I majored in International Politics and the U.S. in the World Affairs, and held a certificate in Latin American studies. For my thesis, I compared indigenous issues in Nicaragua and the United States.

What was your favorite class or who was your favorite professor at Georgetown? Why?

There were so many! My first faculty interaction was with the Latin American Studies folks, who were so interested in my background. In particular, Professor Dodd was this spritely, active, very excitable history professor—I remember him wanting to speak with me about Albuquerque. Another friendly face was Professor Wagner.

Of course, the theology professors are always super influential. I had a new professor named Julia Lamm who, I will always remember, insisted that we use gender neutral pronouns. At the time that wasn’t common, and there was something very comforting about being in a place like Georgetown where you had a female professor who insisted on it. I had a theology professor named Kate McQuin who taught a Religion in America class and she would liken spirituality to the Star Wars-type “force,” which helped bring it down to our level as students. She was very popular and a great professor.

There was also an economics professor who contacted me later because his son was doing a school project on Native Americans, and I always appreciated professors who were willing to connect at the personal level. Lucy Maddox taught a Native American literature course that was technically an honors course but she let me in because I am Native American. It was a great course. She was a real spitfire and had a very different point of view from some of the professors I studied with in the School of Foreign Service.

What is your favorite Georgetown memory?

I remember laughing a lot—genuine belly laughter. One classmate has said that he hasn’t laughed as hard as when we were all young in the dorm.

This question makes me emotional! As you are going through this very transformative college journey with your classmates, there are some things that only they will ever understand about you. My first-year roommate was from the South Side of Chicago, and I was from New Mexico, which are very different, but we always stayed close. When we saw each other after returning after that first year, we just couldn’t stop hugging with genuine emotion. We did not room together again, but we will always have this relationship and, even if we don’t talk often, that relationship still exists. I visited her a few years ago and it was like no time had passed. So I think those deep emotional bonds you create with your classmates, those are some of my favorite memories.

How has Georgetown shaped you?

It really is the “people in service to others” that has stuck with me. There is no better way to serve people, in my opinion, than through the government. ” Sometimes bureaucracies prevent things from getting done, and there are reasons for that. But especially in my community, this bureaucracy is set up to help people improve their standard of living, get scholarships, and in my case, help the Nation secure water rights and develop water so that we have clean drinking water on the reservation.

I did not realize how unique “men and women in service of others” was until I took somebody from the Navajo Nation to campus.

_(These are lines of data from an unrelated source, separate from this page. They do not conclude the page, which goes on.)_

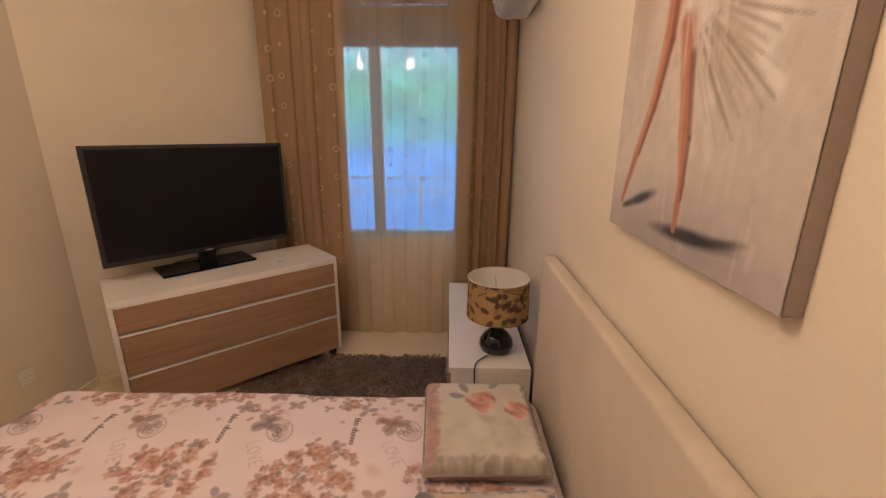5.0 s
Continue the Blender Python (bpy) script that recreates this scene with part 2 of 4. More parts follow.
def tube(points, radius, steps=10, sub=8, ridges=0.0, bm=None):
    """A round tube along a smooth curve through points."""
    pts = [Vector(p) for p in points]
    ext = [2 * pts[0] - pts[1]] + pts + [2 * pts[-1] - pts[-2]]
    line = []
    for i in range(1, len(ext) - 2):
        a, b, c, d = ext[i - 1:i + 3]
        for k in range(sub):
            t = k / sub
            line.append(0.5 * (2 * b + (c - a) * t + (2 * a - 5 * b + 4 * c - d) * t * t + (3 * b - a - 3 * c + d) * t ** 3))
    line.append(pts[-1])
    own = bmesh.new()
    rings, up = [], Vector((0.13, 0.31, 0.94))
    for i, p in enumerate(line):
        d = (line[min(i + 1, len(line) - 1)] - line[max(i - 1, 0)]).normalized()
        s = d.cross(up).normalized()
        up = s.cross(d).normalized()
        r = radius * (1 + (ridges if i % 2 else 0))
        rings.append([own.verts.new(p + r * (s * math.cos(2 * math.pi * k / steps) + up * math.sin(2 * math.pi * k / steps))) for k in range(steps)])
    for a, b in zip(rings, rings[1:]):
        for k in range(steps):
            own.faces.new((a[k], a[(k + 1) % steps], b[(k + 1) % steps], b[k]))
    own.faces.new(rings[0][::-1])
    own.faces.new(rings[-1])
    return joined(bm, own)


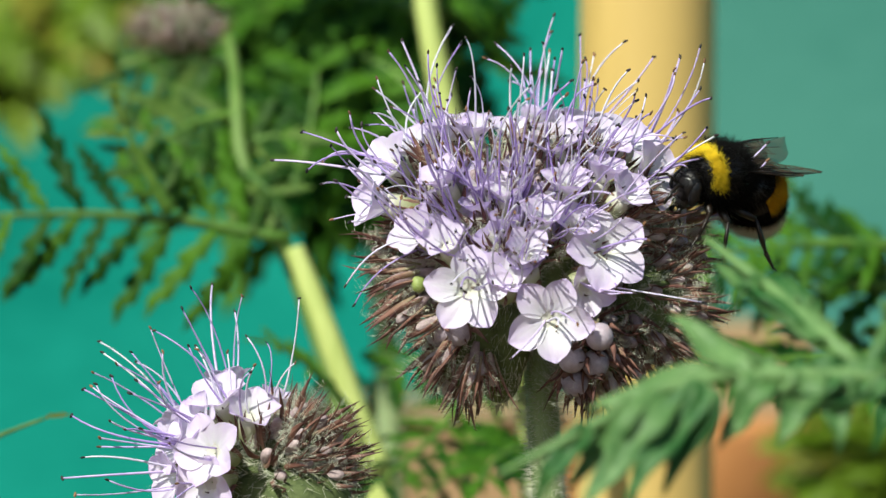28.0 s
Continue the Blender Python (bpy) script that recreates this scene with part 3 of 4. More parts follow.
def second_flower():
    rnd = random.Random(5)
    base = Vector((-0.0200, 0.006, 0.0))
    root = thing("phacelia_flower", Matrix.Translation(base), "smaller lilac phacelia flower head, half faded to brown sepals", "flower", "phacelia flowers")
    centre = Vector((-22.9, 0, -25.9))
    head = Matrix.Translation(mm(*centre) - base)
    s = Shape()
    s.tube([(0, 0, -0.01), (0.0, 0, 0.3), mm(-19.1, 4, -47.7) - base, mm(-19.4, 2, -34.8) - base, mm(-21.0, 1, -26.7) - base], [0.003, 0.0026, 0.0022, 0.002, 0.0018], 14)
    piece("stem", s.mesh("stem", STEM), root)
    rows = [
        (-27.3, -3, -18.8, -.35, -.45, .8, 1.0, 34),
        (-23.7, -5, -20.2, .1, -.6, .75, 0.95, 34),
        (-29.6, -5, -21.3, -.6, -.5, .5, 1.0, 42),
        (-28.0, -9, -24.4, -.45, -.8, .2, 1.05, 48),
        (-32.0, -4, -23.7, -.8, -.4, .25, 1.0, 40),
        (-32.5, -5, -27.6, -.8, -.5, 0, 1.0, 40),
        (-28.4, -8, -28.1, -.5, -.8, -.1, 1.0, 44),
        (-21.3, 1, -19.6, .2, -.2, .9, 0.8, 20),
        (-31.8, 3, -21.4, -.5, .2, .8, 0.9, 30),
        (-26.8, 3, -17.4, -.1, .2, .95, 0.9, 30),
    ]
    core, hairs = Shape(), Shape()
    made = []
    for x, y, z, ax, ay, az, size, angle in rows:
        made.append(floret(root, head, Vector((x, y, z)) - centre, (ax, ay, az), size * 0.88, angle, rnd, hairs, stamens=2, reach=(6, 12)))
    tips = [-30.9, 0, -5.6, -32.1, 2, -8.1, -35.0, -2, -10.6, -35.7, 0, -10.4, -25.0, 1, -6.6, -24.2, -2, -11.3, -22.0, 1, -12.1, -26.4, -4, -13.1, -41.5, 2, -13.3, -39.6, 0, -14.6,
            -40.0, -3, -16.0, -42.4, 0, -15.6, -42.2, -4, -17.1, -40.9, -7, -22.9, -37.8, -9, -21.8, -36.1, -8, -21.8, -44.7, -2, -20.6, -42.9, -6, -25.2, -45.4, -5, -27.7, -38.1, 2, -13.3,
            -43.3, -2, -17.5, -34.2, -1, -13.2, -41.4, -2, -24.2, -36.7, -7, -16.3, -30.1, -3, -12.4, -42.2, 6, -12.1]
    tips_to(made, [tips[i:i + 3] for i in range(0, len(tips), 3)], head, rnd, centre)
    busy = lambda p: (p.x < -1 and p.y < 0 and p.z > -4) or (p.y < 0 and p.z < -2.5 - 0.25 * (p.x - 4))
    lump(root, head, core, hairs, (3.2, 0, 0.8), (4.6, 4.6, 4.0), 36, (.5, -.2, .4), rnd, busy, (0.75, 1.05))
    lump(root, head, core, hairs, (5.6, 0, -2.6), (4.0, 4, 3.8), 26, (.75, -.2, .15), rnd, busy, (0.7, 0.95))
    lump(root, head, core, hairs, (-3, 2, -3), (6, 5, 5), 22, (-.1, .3, 0), rnd, busy, (0.6, 0.85))
    core.ball(head @ Vector((0.005, -0.003, -0.005)), (0.0062, 0.0048, 0.0045), nu=18, nv=12)
    core.ball(head @ Vector((0.002, -0.002, -0.005)), (0.0055, 0.0045, 0.0055), nu=18, nv=12)
    piece("receptacle", core.mesh("receptacle", RECEPTACLE), root, label="green hairy heart of the flower head")
    for _ in range(3600):
        v = rnd.choice(core.v)
        d = (v - head @ Vector((0.003, 0, -0.002))).normalized() + Vector((rnd.uniform(-.5, .5), rnd.uniform(-.5, .5), rnd.uniform(-.6, .5)))
        hairs.spike(v, d.normalized() * rnd.uniform(0.0012, 0.0032), 0.000028)
    tagged(piece("bristles", hairs.mesh("bristles", HAIR), root, label="fine pale bristles"), kind="stuff")
    return root, base


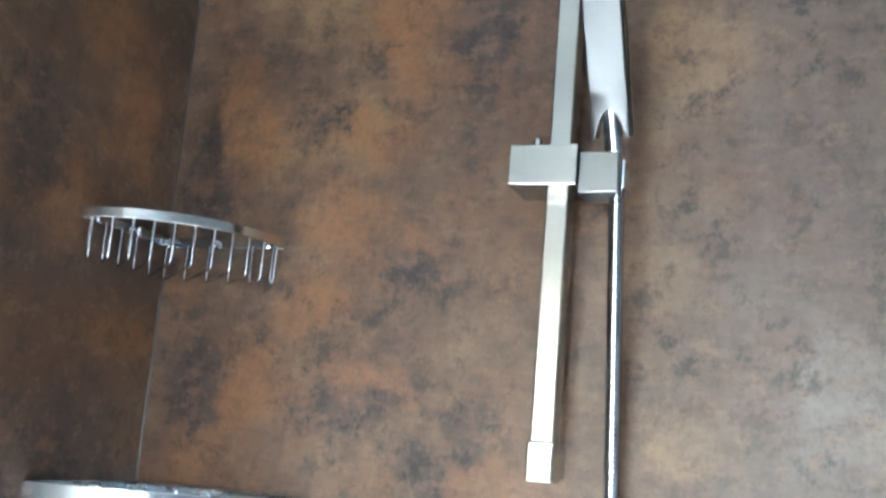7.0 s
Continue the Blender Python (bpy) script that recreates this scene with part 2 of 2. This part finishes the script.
# first three are broad, darkening the wall around z 1.0 to 1.3
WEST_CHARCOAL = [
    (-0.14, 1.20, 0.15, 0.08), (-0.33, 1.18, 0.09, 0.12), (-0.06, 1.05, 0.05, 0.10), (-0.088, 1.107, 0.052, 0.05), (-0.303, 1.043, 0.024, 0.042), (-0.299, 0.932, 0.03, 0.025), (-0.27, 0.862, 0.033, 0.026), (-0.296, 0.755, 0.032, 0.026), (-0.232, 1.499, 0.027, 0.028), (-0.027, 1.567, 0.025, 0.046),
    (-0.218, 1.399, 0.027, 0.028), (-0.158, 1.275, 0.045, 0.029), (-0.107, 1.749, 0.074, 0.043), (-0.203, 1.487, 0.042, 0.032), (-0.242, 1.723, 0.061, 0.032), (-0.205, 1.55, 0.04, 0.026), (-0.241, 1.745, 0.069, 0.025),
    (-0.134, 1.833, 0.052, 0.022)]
M_NORTH = rust_panel("rust_laminate_north", (0.0, 0.0, 0.0), {"tan": NORTH_TAN, "rust": NORTH_RUST, "slate": NORTH_SLATE_SHEEN, "umber": NORTH_UMBER_SHADE, "pale": NORTH_PALE_SHEEN, "charcoal": NORTH_CHARCOAL}, 0)
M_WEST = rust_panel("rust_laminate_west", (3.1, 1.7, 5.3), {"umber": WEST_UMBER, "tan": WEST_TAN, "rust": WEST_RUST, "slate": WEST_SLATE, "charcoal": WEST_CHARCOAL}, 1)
M_CHROME = plain("chrome", (0.66, 0.68, 0.70), 0.05, 1.0, 0.04, 40)
M_SATIN = brushed("satin_steel", (0.47, 0.46, 0.415), 0.24)
M_SOFT = brushed("soft_chrome", (0.138, 0.136, 0.131), 0.30)
M_HEAD = plain("head_chrome", (0.58, 0.58, 0.59), 0.22, 1.0, 0.04, 30)
M_BAND = plain("band_chrome", (0.84, 0.84, 0.82), 0.16, 1.0, 0.04, 40)
M_PLATE = plain("brushed_plate", (0.385, 0.43, 0.435), 0.33, 1.0, 0.03, 8)
M_CAP = plain("brushed_cap", (0.32, 0.34, 0.345), 0.30, 1.0, 0.03, 8)
M_HOLDER = plain("dark_satin_steel", (0.25, 0.255, 0.25), 0.34, 1.0, 0.04, 10)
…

I took him to campus because we were in DC for Nation business, and we learned that we were around the same age and both Hoya basketball fans. When we came to campus, he asked me “what does that mean, men and women in service to others?” and I think that was the last thing he, as a police officer by training, had expected to see when he stepped on campus.

Interacting with the Jesuits was also an important part of my time at Georgetown—we lived on a floor with a Jesuit. He had read our personal essays [of dorm members] and he made us feel right at home because he knew something about us. Interacting with the Jesuits, and realizing that they wished so much for us to have holistic, fulfilling, productive lives, you really felt that when you were at school and wanted to live up to that hope, that vision.

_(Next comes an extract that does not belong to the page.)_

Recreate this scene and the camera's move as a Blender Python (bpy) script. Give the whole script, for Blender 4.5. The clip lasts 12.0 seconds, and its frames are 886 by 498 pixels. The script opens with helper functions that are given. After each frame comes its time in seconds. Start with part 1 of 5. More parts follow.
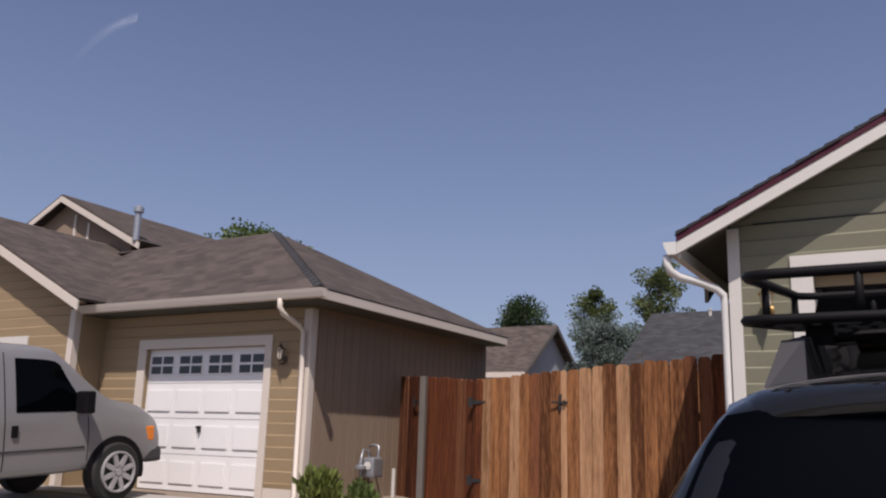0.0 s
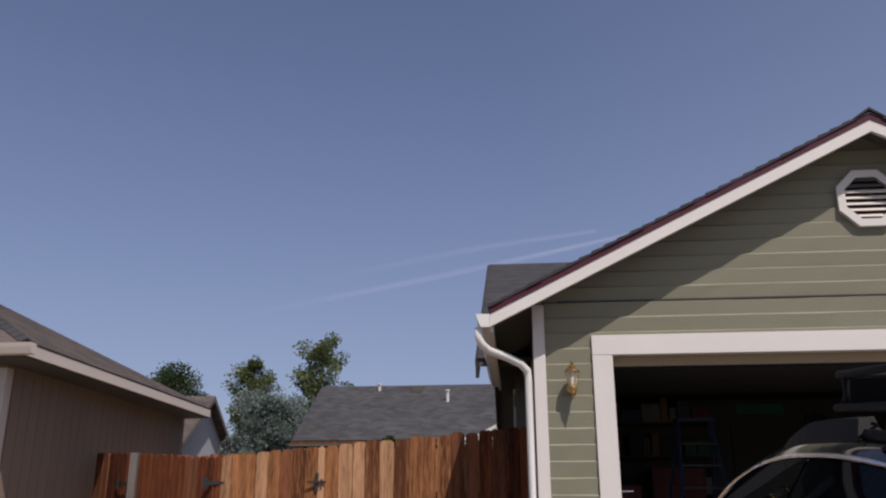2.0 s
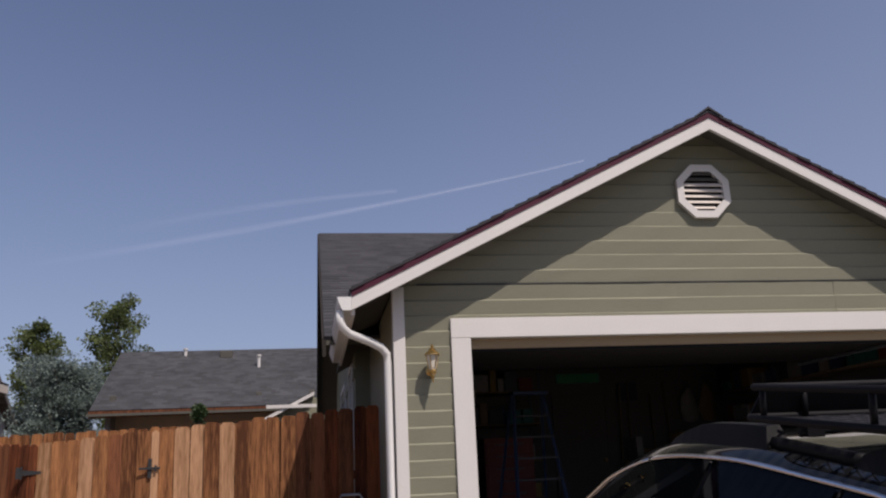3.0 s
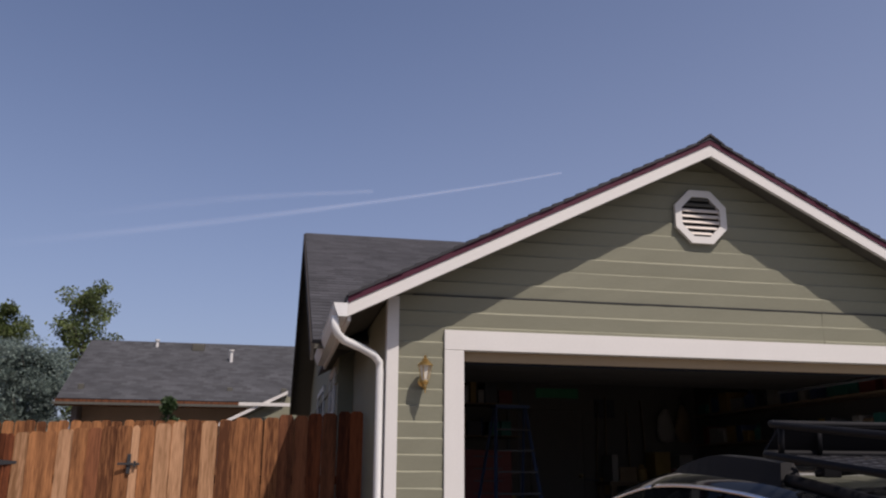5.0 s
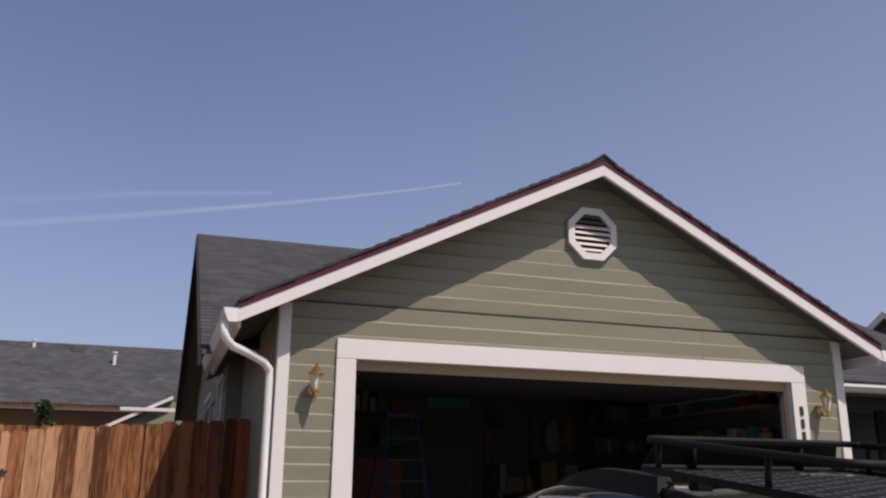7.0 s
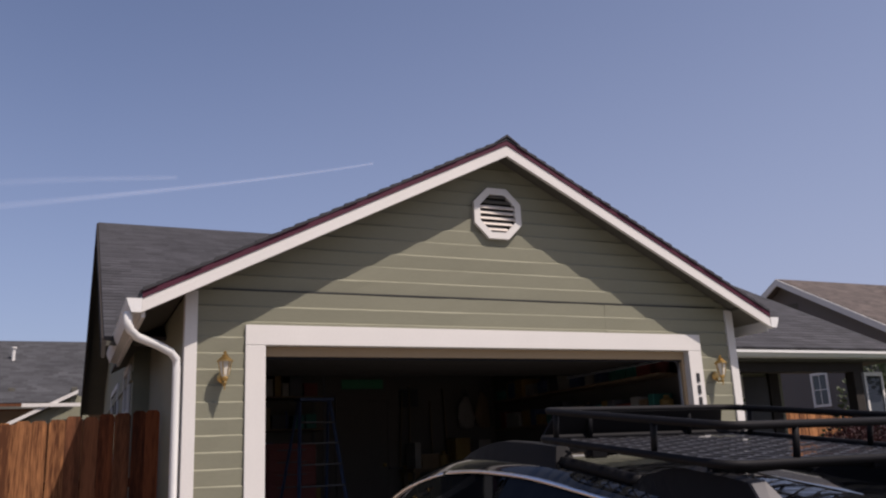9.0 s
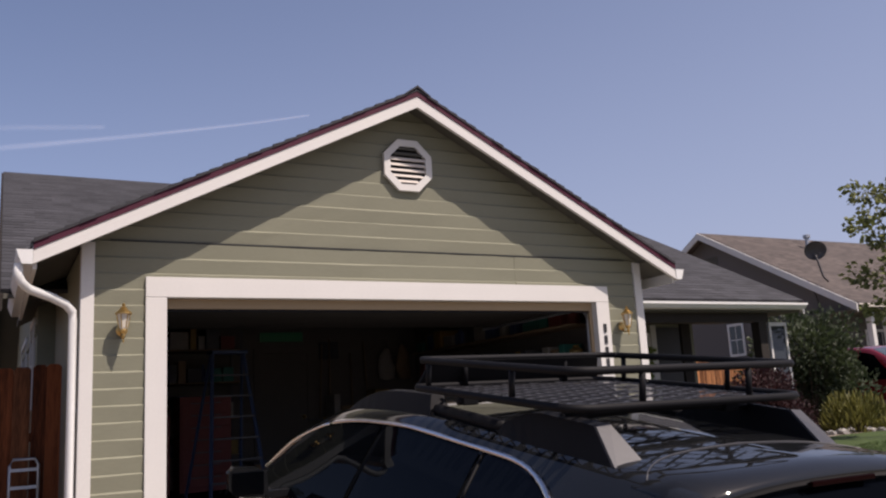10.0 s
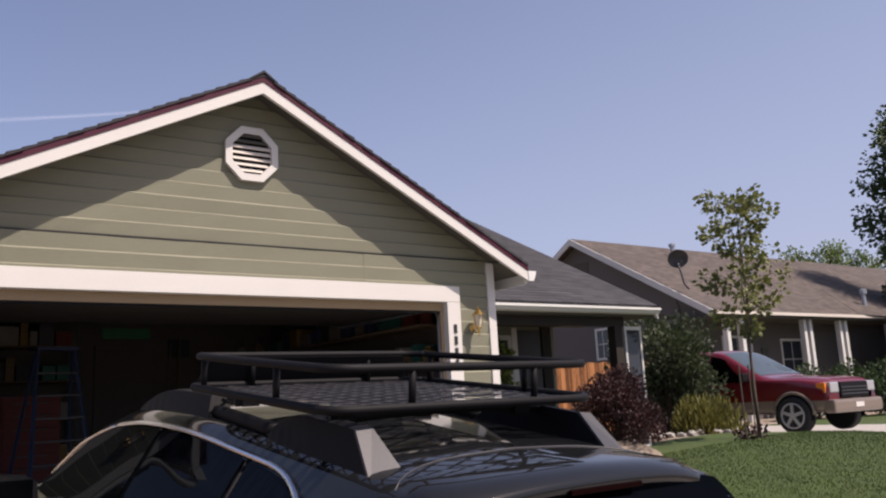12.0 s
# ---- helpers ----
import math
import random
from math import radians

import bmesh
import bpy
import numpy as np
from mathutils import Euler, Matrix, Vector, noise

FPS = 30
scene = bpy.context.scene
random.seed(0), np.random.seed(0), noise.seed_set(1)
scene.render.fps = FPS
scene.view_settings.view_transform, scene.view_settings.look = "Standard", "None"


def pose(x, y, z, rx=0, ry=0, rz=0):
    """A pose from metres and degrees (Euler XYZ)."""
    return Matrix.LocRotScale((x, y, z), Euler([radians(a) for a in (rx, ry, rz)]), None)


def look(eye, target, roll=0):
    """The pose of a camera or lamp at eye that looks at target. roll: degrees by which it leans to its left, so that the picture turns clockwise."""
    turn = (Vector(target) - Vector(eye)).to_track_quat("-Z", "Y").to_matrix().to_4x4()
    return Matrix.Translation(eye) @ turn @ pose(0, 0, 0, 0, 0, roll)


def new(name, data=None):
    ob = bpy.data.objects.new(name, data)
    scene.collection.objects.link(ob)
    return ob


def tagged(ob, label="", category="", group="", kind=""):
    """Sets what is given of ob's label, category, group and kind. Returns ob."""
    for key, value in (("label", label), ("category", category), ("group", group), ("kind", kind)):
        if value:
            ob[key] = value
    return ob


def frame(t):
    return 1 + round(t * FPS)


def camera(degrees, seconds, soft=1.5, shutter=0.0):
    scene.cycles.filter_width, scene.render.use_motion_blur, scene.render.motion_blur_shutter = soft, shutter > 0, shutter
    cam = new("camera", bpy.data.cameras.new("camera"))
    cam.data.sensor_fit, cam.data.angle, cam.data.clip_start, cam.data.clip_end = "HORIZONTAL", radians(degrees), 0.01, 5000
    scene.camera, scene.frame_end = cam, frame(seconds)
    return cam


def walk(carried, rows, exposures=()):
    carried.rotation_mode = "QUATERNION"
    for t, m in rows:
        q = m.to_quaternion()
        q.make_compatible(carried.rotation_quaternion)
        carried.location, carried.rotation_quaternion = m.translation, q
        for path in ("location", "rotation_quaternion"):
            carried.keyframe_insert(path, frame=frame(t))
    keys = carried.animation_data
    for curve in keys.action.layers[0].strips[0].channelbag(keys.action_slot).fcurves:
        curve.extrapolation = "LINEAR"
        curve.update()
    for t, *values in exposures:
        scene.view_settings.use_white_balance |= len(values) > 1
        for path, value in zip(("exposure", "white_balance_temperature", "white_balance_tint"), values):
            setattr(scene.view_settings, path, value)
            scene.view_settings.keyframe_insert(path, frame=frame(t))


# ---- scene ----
cam = camera(55.4, 12.0, soft=2.2)
PATH = [
    (0, (-1.585, -8.024, 0.6), (-2.568, -6.339, 1.042), 1.8),
    (0.5, (-2.014, -8.021, 0.627), (-2.844, -6.28, 1.154), 2.2),
    (1, (-2.484, -8.117, 0.598), (-3.049, -6.281, 1.154), 2.0),
    (1.5, (-2.908, -7.997, 0.605), (-3.311, -6.115, 1.147), 1.4),
    (2, (-3.343, -7.859, 0.66), (-3.504, -5.963, 1.277), -0.2),
    (2.5, (-3.689, -7.802, 0.814), (-3.542, -5.886, 1.367), -1.9),
    (3, (-3.911, -7.743, 0.93), (-3.602, -5.834, 1.44), -2.6),
    (5, (-4.145, -7.701, 1.002), (-3.774, -5.805, 1.52), 0.3),
    (5.5, (-4.135, -7.689, 1.001), (-3.707, -5.806, 1.524), 0.6),
    (6, (-4.125, -7.7, 1.013), (-3.627, -5.838, 1.544), 0.6),
    (6.5, (-4.118, -7.688, 1.011), (-3.569, -5.842, 1.548), 0.7),
    (7, (-4.125, -7.7, 1.023), (-3.523, -5.869, 1.559), 0.5),
    (9, (-4.101, -7.799, 1.018), (-3.304, -6.031, 1.505), -2.6),
    (9.5, (-3.981, -7.858, 1.021), (-3.117, -6.101, 1.427), -4.0),
    (10, (-3.831, -7.911, 0.988), (-2.895, -6.183, 1.361), -3.3),
    (10.5, (-3.725, -7.928, 0.968), (-2.642, -6.285, 1.326), -3.1),
    (11, (-3.676, -7.925, 0.973), (-2.613, -6.265, 1.312), -2.4),
    (11.5, (-3.527, -7.902, 0.962), (-2.461, -6.243, 1.296), -2.4),
    (12, (-3.316, -7.874, 0.965), (-2.154, -6.287, 1.327), -3.1),
]
walk(cam, [(t, look(eye, target, roll)) for t, eye, target, roll in PATH],
     exposures=[(0, 0.14, 6500, 20), (3, 0.12, 6500, 20), (6, 0.28, 6500, 20), (9, 0.34, 6600, 21), (12, 0.66, 6800, 22)])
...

Career Information and Reflections

To what do you credit your career success?

People believing in me! I have so many stories I can point to and say that a person reached out to me and believed I could do what they were asking. Being willing to catch the footballs people are throwing at me and learning how to harness their faith in me has been hugely helpful.

What led you to choose the career path you’re on? And what brought you back to the Navajo Nation?

My coming-back-home process started as a freshman at Georgetown with all these professors who wanted to talk to me about New Mexico. In these conversations I realized that I’m from a really special place. Sometimes it takes an outsider to tell you that. Then I went to Nicaragua and I did healthcare volunteer work with a Nicaragua-based agency working on the West Coast in an indigenous community. This experience solidified for me the idea that there is nobody better to serve the Navajo people than Navajo people.

When I first came back to the Navajo Nation, the Department I was working in was under scrutiny. When I arrived, a movement to push certain lawyers out had started to trail off but they were trying to figure out what to do with the water lawyer position. The lead water lawyer was one of four people getting pushed out, so they needed a Navajo to do water work. I raised my hand and volunteered. Politically they needed a Navajo, and secondarily they wanted someone who had some knowledge in the space, and since my Dad worked in water, it made sense. It was truly a crisis that led me on this path.

Now looking back, I am so thankful. I love dealing with water because unlike other fields of law, Mother Nature is in control and I like that we’re talking about and working with issues that are in many ways outside of our human control. We have to learn to work with Mother Nature in the work I do.